Camerini, Serena, Mauri, Pierluigi
Journal of chromatography 2015 v.1381 pp. 1-12
biomarkers, biopsy, blood, cerebrospinal fluid, data collection, early diagnosis, fractionation, liquid chromatography, mass spectrometry, patients, peptides, protein composition, proteins, proteomics, urine
The purpose of clinical proteomics is to characterise protein profiles of a plethora of diseases with the aim of finding specific biomarkers. These are particularly valuable for early diagnosis, and represent key molecules suitable to elucidate pathogenic mechanisms. Samples deriving from patients (i.e. blood, urine, cerebrospinal fluid, biopsies) are the sources for clinical proteomics. Due to the complexity of the extracted samples their direct analysis is unachievable. Any analytical clinical proteomics study should start with the choice of the optimal combination of strategies with respect to both sample preparations and MS approaches. Protein or peptide fractionation (off-line or on-line) is essential to reduce complexity of biological samples and to achieve the most complete and reproducible analysis.
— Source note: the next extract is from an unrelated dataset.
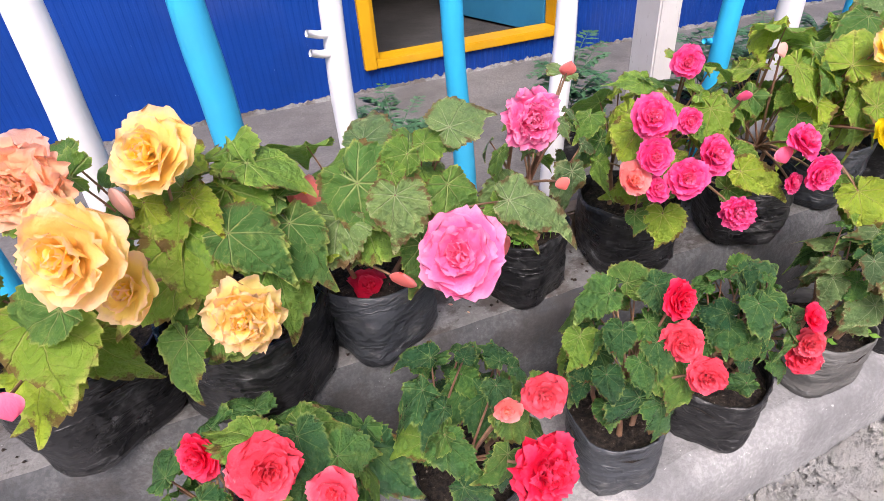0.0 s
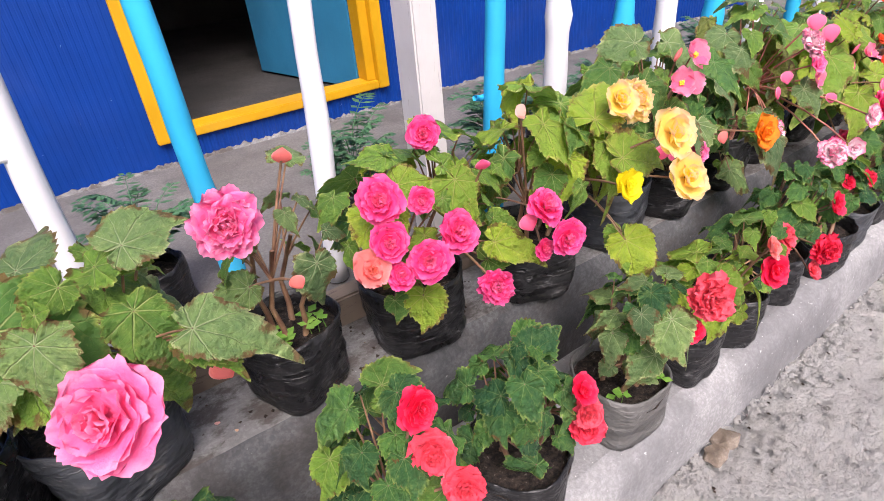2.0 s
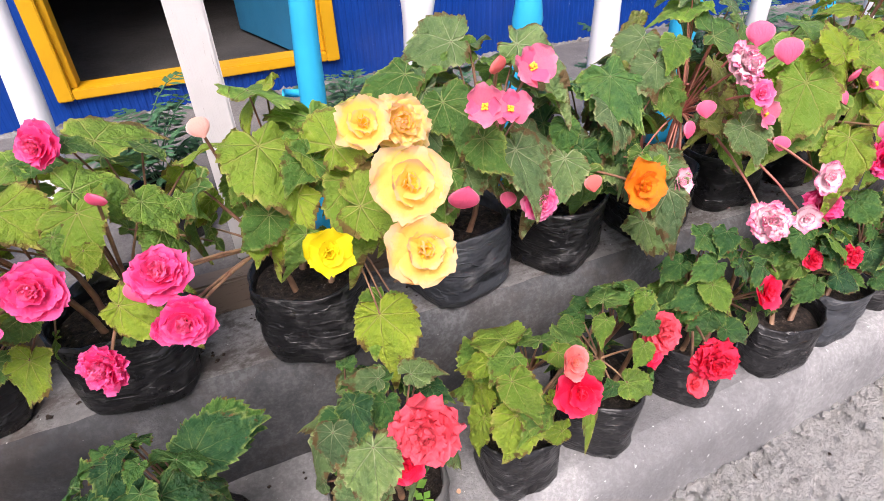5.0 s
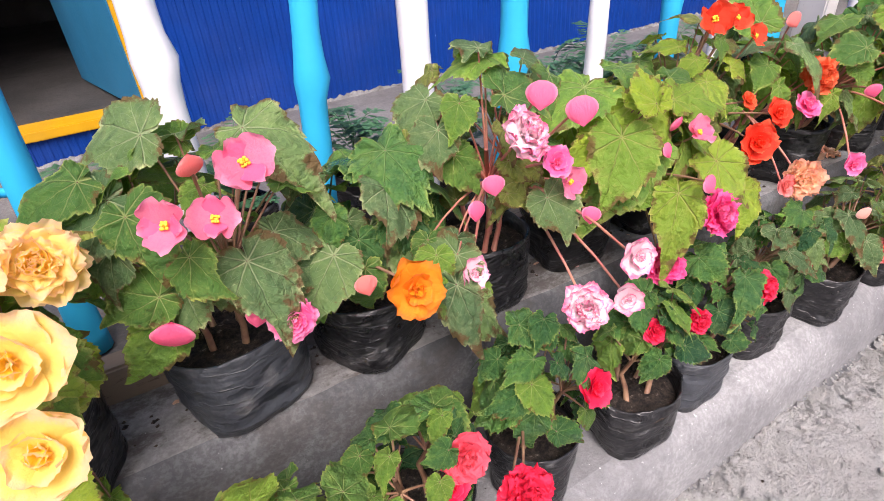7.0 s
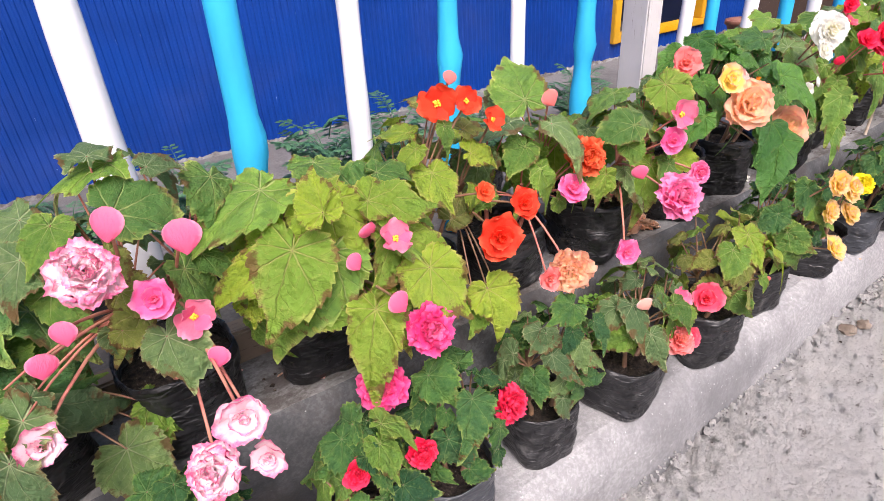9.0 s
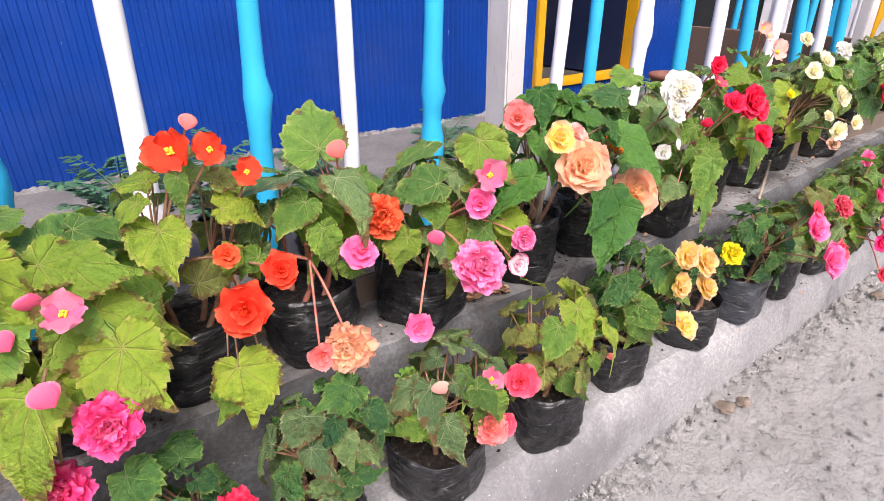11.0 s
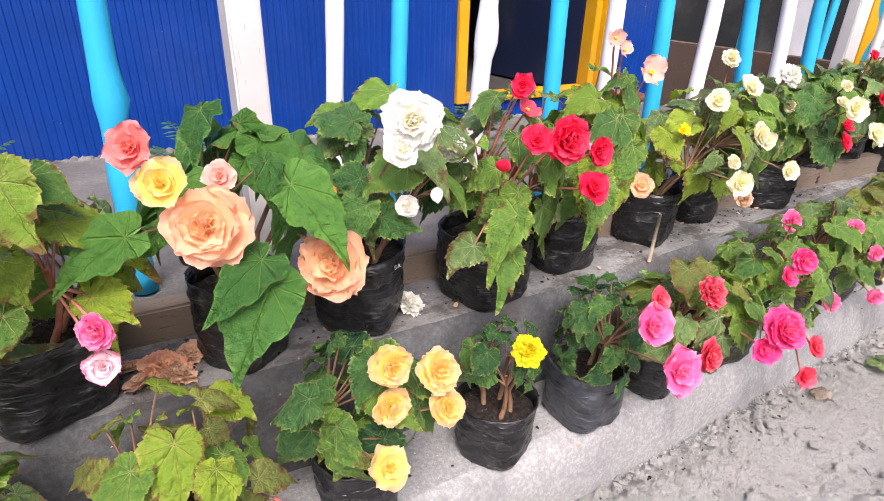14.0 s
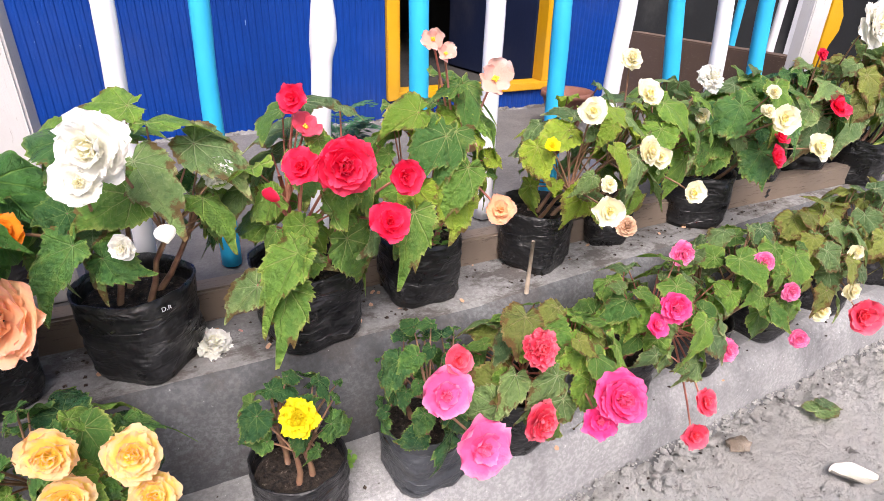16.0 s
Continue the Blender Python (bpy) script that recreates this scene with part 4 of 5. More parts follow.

The aim of this review is to introduce the readers to a functional range of strategies to help scientists in their proteomics set up. In particular, the separation approaches of proteins or peptides (both gel-based and gel-free) are reviewed with special attention paid to their advantages and limitations, and to the different liquid chromatography techniques used to peptide fractionation after protein enzymatic digestion and before their detection. Finally, the role of mass spectrometry (MS) for protein identification and quantification is discussed including emerging MS data acquisition strategies.